Once out of the athlete-only area, there are signs A-Z which are meet and greet areas to go and celebrate your achievement with your supporters. In this area, you can also find areas for charities with lots of runners.
My top advice for running the London Marathon
You can finish it!
Even if you need to walk the entire route, it is possible! No one will force you to stop the race, you will be able to finish it, even if it is in the dark. Just keep putting one foot in front of the other. As long as you’re moving forward, you’re getting closer to the end.
Don’t wear your headphones the whole route. Soak up the atmosphere and chat with other runners. The spectators also play a massive part in your London Marathon experience, so make sure you can listen to their support.
Seriously, don’t stop unless you have to. Stopping during the course can make your muscles seize up and make it harder to get going again. If you need to rest, have a light walk, and picture that medal.

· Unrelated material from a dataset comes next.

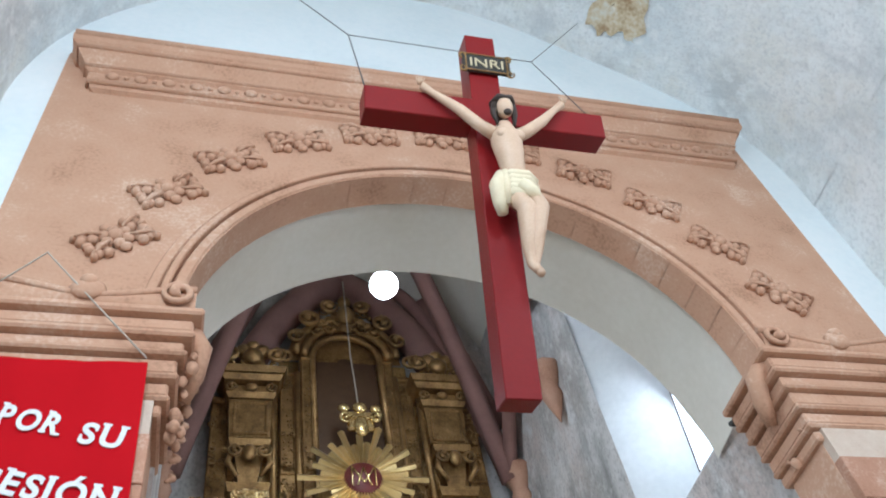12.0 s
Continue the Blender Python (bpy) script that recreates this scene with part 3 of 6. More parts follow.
# an ochre patch where the vault paint has peeled
g = Geo()
def peeled(u, v):
    ragged = 2.5 * noise.noise(Vector((v * 5, u * 3, 2))) * (1 if u in (0, 1) else 0.3)
    return vault_at(math.radians(127 + 11 * u + ragged), 2.75 + 0.9 * v + 0.25 * noise.noise(Vector((u * 5, v * 2, 7))), -0.03)
g.grid(peeled, 14, 14)
structure("trim_peeled_patch", g, mat("peeled ochre plaster", [(0.36, 0.24, 0.13), (0.6, 0.5, 0.34), (0.68, 0.68, 0.64)], 4.0, 0.9, bump=0.4, fine=20, spread=0.15), "ochre patch of peeled paint on the vault", "peeled paint")
g = Geo()
for sx in (-1, 1):
    for y, zc in ((9.9, 9.9), (8.0, 10.2)):
        x = AX - 0.1 + sx * 2.66
        g.lathe([(0.01, -0.9), (0.1, -0.6), (0.16, -0.4), (0.12, -0.25), (0.24, -0.05), (0.28, 0.1), (0.2, 0.2)], 10, 0, pose(x, y, zc))
structure("trim_vault_corbels", g, SAND, "pointed carved stone corbels under the vault ribs", "corbels")

# white marble ledge beside the steps
g = Geo().box((-1.55, 3.3, 0.63), (0.95, 0.3, 0.1), 0, 0.015).box((-1.55, 3.32, 0.29), (0.85, 0.22, 0.58), 0, 0.01)
tagged(part("marble_ledge", g, MARBLE), "low white marble ledge beside the steps", "ledge")

# ---- gilded altarpiece ----
RX = 2.38
altarpiece = thing("altarpiece", "tall carved and gilded baroque altarpiece with central niche", "altarpiece")


def prism(g, x0, x1, y, z0, z1, m=0, bevel=0.02, back=10.2):
    g.box(((x0 + x1) / 2, (y + back) / 2, (z0 + z1) / 2), (x1 - x0, back - y, z1 - z0), m, bevel)


def relief(g, x0, x1, z0, z1, y, n, seed, rmin=0.05, rmax=0.11, m=0):
    """Carved scrolls, leaves and bosses over a field, each with its mirrored twin."""
    r = random.Random(seed)
    xm = (x0 + x1) / 2
    for k in range(int(n * 1.15)):
        dx, z = r.uniform(0.1, 1.0) * (x1 - x0) / 2, r.uniform(z0, z1)
        q = r.uniform(rmin, rmax)
        kind, turns, a0, hd = r.random(), r.uniform(1.0, 1.7), r.uniform(0, 6.28), r.choice((-1, 1))
        for s in (-1, 1):
            x = xm + s * dx
            a = a0 if s > 0 else math.pi - a0
            if kind < 0.5:
                g.scroll((x, y, z), q, turns, a, hd * s, q * 0.27, m, proud=q * 0.7)
            elif kind < 0.82:
                pts = [(x + s * (q * 1.4 * (t - 0.5) * math.cos(a0) - q * 0.5 * math.sin(t * 3) * math.sin(a0)), y - q * 0.4 * math.sin(t * math.pi), z + q * 1.4 * (t - 0.5) * math.sin(a0) + q * 0.5 * math.sin(t * 3) * math.cos(a0)) for t in (0, 0.2, 0.4, 0.6, 0.8, 1)]
                g.tube(pts, [q * 0.06, q * 0.24, q * 0.34, q * 0.28, q * 0.16, q * 0.04], 6, m)
            else:
                g.blob((x, y, z), (q * 0.42, q * 0.42, q * 0.42), m, 8, 5)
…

Take advantage of the fuelling stations
Even if you don’t finish the whole bottle or cup, take the water and Lucozade. Little and often is better than downing full bottles when you’re desperate. The same goes for the energy gels, even if you take them and carry them in your pocket for when you need them.
Focus on yourself
As it is such a big occasion, it’s easy to get swept up in what everybody else is doing. There will always be people running past you, there will be people that look like they’re taking a walk in the park, and it’s easy to compare yourself. Just remember, you are competing in your own race. Everyone has different techniques and you are likely to only see them for 30 seconds, you have no idea what the rest of their race has looked like!